Numerical modeling of gas flow and solid deformation in unconventional anisotropic shale

Since coupled flow and solid deformation were introduced into shale gas reservoir simulations, the geomechanical effects on gas production have become a frequently studied topic. While numerous studies suggest that geomechanical effects tend to reduce cumulative gas production, an apparent contradiction arises when considering that elastoplastic deformation could cause additional pore compaction during production, compared to a rigid porous matrix. Specifically, assuming identical initial and final gas pressures, an isothermal process, and ideal gas behavior, such additional compaction should theoretically enhance ultimate gas production. Furthermore, widely used shale gas reservoir simulation approaches have limitations in simultaneously modeling mechanical anisotropy and elastoplastic deformation.
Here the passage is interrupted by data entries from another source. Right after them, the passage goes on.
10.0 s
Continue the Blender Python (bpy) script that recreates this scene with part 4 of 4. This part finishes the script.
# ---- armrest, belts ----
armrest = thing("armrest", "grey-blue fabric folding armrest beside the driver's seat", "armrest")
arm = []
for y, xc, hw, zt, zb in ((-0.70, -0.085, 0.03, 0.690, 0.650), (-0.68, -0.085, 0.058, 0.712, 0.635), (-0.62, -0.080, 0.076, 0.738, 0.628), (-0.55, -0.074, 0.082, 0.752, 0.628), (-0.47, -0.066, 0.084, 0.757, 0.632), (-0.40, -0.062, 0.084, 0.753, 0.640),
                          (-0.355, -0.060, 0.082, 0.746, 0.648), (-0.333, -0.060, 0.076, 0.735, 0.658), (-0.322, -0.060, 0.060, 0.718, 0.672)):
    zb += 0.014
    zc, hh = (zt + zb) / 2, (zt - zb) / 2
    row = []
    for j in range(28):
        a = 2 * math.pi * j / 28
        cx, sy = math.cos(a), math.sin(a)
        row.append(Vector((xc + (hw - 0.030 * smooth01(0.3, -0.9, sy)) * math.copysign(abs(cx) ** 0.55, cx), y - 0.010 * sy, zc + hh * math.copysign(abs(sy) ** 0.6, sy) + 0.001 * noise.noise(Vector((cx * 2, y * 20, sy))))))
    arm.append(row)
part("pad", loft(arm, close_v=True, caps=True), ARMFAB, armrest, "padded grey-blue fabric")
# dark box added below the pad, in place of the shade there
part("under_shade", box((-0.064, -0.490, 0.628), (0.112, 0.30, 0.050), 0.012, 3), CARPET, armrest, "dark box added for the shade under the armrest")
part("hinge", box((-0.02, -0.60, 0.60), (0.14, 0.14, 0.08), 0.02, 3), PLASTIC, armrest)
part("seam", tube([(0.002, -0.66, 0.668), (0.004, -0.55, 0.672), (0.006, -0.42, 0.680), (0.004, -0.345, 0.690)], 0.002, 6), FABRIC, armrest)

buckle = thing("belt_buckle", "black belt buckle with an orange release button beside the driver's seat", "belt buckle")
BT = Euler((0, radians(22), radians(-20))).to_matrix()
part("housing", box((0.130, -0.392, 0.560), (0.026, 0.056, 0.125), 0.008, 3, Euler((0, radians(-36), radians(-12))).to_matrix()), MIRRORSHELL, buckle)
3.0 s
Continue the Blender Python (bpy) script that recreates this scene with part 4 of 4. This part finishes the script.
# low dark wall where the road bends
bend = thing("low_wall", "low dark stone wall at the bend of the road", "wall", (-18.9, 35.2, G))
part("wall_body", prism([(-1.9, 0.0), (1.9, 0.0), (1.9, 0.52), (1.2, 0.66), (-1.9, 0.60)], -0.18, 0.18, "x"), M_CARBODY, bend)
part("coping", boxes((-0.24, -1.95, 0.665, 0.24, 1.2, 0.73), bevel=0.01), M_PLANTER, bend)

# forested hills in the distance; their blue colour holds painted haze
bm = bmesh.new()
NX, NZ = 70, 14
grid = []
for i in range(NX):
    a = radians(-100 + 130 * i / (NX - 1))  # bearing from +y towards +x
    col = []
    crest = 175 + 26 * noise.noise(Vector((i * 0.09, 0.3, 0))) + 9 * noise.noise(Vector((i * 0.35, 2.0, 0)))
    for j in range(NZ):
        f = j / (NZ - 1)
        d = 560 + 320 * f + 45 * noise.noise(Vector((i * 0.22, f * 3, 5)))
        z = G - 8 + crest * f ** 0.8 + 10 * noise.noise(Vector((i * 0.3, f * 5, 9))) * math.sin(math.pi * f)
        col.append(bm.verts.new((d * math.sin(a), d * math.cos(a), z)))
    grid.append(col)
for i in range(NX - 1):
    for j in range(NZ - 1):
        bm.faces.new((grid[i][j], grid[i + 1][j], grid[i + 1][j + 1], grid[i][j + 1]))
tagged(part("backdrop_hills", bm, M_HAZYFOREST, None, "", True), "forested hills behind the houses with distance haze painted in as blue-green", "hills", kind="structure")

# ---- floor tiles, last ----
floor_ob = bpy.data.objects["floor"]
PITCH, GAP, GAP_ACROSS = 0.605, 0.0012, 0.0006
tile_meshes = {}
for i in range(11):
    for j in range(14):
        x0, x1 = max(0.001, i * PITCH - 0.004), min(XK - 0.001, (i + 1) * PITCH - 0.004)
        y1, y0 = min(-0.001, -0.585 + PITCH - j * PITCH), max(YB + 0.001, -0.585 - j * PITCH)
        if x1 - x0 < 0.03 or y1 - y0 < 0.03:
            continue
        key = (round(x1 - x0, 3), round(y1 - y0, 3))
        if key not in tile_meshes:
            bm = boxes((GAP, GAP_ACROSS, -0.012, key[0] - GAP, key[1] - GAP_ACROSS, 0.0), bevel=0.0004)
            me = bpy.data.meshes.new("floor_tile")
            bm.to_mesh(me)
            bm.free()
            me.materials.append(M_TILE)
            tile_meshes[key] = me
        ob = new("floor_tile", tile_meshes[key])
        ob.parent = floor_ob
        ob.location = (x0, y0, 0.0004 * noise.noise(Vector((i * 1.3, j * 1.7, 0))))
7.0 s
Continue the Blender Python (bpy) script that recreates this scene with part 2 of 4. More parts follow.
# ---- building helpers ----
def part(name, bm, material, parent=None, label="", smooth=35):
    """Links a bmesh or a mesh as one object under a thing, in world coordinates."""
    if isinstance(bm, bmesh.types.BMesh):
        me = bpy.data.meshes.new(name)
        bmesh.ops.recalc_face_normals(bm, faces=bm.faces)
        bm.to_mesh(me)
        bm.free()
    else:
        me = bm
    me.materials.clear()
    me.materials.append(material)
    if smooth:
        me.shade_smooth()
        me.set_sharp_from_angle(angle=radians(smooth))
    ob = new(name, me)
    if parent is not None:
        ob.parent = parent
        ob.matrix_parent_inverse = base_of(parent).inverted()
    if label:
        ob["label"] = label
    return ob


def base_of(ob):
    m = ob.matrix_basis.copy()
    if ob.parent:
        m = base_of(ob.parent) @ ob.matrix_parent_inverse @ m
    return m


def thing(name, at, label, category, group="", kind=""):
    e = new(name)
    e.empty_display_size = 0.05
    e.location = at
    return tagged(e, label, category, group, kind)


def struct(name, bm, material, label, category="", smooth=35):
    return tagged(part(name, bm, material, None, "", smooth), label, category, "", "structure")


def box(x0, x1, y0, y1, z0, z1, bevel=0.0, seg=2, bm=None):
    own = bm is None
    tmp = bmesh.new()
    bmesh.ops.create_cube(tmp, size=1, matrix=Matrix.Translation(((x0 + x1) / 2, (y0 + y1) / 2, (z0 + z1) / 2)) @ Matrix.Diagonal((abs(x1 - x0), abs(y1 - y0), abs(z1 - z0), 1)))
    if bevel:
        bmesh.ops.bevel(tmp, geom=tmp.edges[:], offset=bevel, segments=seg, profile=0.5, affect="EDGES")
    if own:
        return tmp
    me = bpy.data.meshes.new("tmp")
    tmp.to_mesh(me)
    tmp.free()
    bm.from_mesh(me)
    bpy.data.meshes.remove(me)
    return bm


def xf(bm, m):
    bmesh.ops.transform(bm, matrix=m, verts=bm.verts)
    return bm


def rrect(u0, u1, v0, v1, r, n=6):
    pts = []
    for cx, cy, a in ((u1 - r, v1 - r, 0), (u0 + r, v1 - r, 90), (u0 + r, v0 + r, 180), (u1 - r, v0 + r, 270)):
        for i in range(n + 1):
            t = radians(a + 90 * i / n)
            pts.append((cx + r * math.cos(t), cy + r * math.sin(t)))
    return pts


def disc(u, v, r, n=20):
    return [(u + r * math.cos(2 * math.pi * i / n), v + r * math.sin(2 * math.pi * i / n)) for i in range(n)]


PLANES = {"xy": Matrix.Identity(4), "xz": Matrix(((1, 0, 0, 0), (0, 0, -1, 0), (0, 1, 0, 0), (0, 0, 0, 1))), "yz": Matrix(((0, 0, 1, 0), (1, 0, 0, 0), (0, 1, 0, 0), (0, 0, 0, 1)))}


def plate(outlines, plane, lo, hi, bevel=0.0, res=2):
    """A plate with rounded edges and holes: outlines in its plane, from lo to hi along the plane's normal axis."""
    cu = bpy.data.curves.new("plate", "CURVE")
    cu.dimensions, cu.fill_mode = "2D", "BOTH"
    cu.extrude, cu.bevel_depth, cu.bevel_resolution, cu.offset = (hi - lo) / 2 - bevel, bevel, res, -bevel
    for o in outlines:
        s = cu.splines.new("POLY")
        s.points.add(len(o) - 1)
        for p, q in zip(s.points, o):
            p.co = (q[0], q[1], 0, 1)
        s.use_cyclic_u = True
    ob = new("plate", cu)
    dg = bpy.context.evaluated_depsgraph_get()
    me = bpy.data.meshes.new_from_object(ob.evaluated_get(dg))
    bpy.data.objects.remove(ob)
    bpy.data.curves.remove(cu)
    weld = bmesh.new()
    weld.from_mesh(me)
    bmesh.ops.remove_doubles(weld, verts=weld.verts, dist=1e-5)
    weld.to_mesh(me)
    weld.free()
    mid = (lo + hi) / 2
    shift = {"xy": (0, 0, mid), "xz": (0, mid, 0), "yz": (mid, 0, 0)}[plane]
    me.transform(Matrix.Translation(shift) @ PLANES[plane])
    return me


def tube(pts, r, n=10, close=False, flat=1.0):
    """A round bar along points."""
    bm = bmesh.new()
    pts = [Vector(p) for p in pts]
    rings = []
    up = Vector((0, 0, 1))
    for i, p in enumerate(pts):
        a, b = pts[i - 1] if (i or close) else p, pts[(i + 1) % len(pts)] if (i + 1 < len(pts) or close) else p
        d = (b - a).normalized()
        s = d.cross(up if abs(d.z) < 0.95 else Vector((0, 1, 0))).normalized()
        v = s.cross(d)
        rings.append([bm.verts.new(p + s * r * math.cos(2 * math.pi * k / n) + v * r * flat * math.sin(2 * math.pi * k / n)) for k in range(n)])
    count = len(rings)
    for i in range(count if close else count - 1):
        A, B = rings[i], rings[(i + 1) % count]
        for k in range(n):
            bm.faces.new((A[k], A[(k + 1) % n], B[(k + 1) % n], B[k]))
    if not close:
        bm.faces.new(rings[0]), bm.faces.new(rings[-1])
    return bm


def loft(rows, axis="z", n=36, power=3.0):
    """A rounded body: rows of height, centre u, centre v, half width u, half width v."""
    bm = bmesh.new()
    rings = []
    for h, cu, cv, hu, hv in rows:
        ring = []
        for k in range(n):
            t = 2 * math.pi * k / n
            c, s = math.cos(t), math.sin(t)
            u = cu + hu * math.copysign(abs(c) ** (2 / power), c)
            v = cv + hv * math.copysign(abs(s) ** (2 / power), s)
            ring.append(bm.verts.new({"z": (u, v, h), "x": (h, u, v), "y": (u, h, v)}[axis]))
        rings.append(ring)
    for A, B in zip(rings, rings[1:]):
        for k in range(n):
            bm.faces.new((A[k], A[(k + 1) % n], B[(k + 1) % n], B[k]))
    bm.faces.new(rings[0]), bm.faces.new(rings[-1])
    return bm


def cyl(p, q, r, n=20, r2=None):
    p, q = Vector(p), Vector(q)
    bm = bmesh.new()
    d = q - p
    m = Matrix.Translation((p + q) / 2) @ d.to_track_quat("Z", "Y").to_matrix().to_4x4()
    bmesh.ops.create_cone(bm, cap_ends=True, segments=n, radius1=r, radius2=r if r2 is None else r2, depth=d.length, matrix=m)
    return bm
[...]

To address these contradictions and challenges, this work develops an in-house simulator based on a rigorous mixed $u/p$ formulation coupled with a one-dimensional finite element discretization of the fracture gas flow equation, which has been validated rigorously and demonstrates satisfactory performance. A main improvement lies in the incorporation of a compressible gas in the pores rather than a slightly compressible fluid such as water, together with the associated numerical ramifications. Numerical simulations performed on intact shale samples and field-scale fractured shale reservoirs not only address the contradictions mentioned above but also uncover an unreported trend in the plastic strain distribution during gas production associated with different bedding plane orientations. The impact of the fluid type is also highlighted.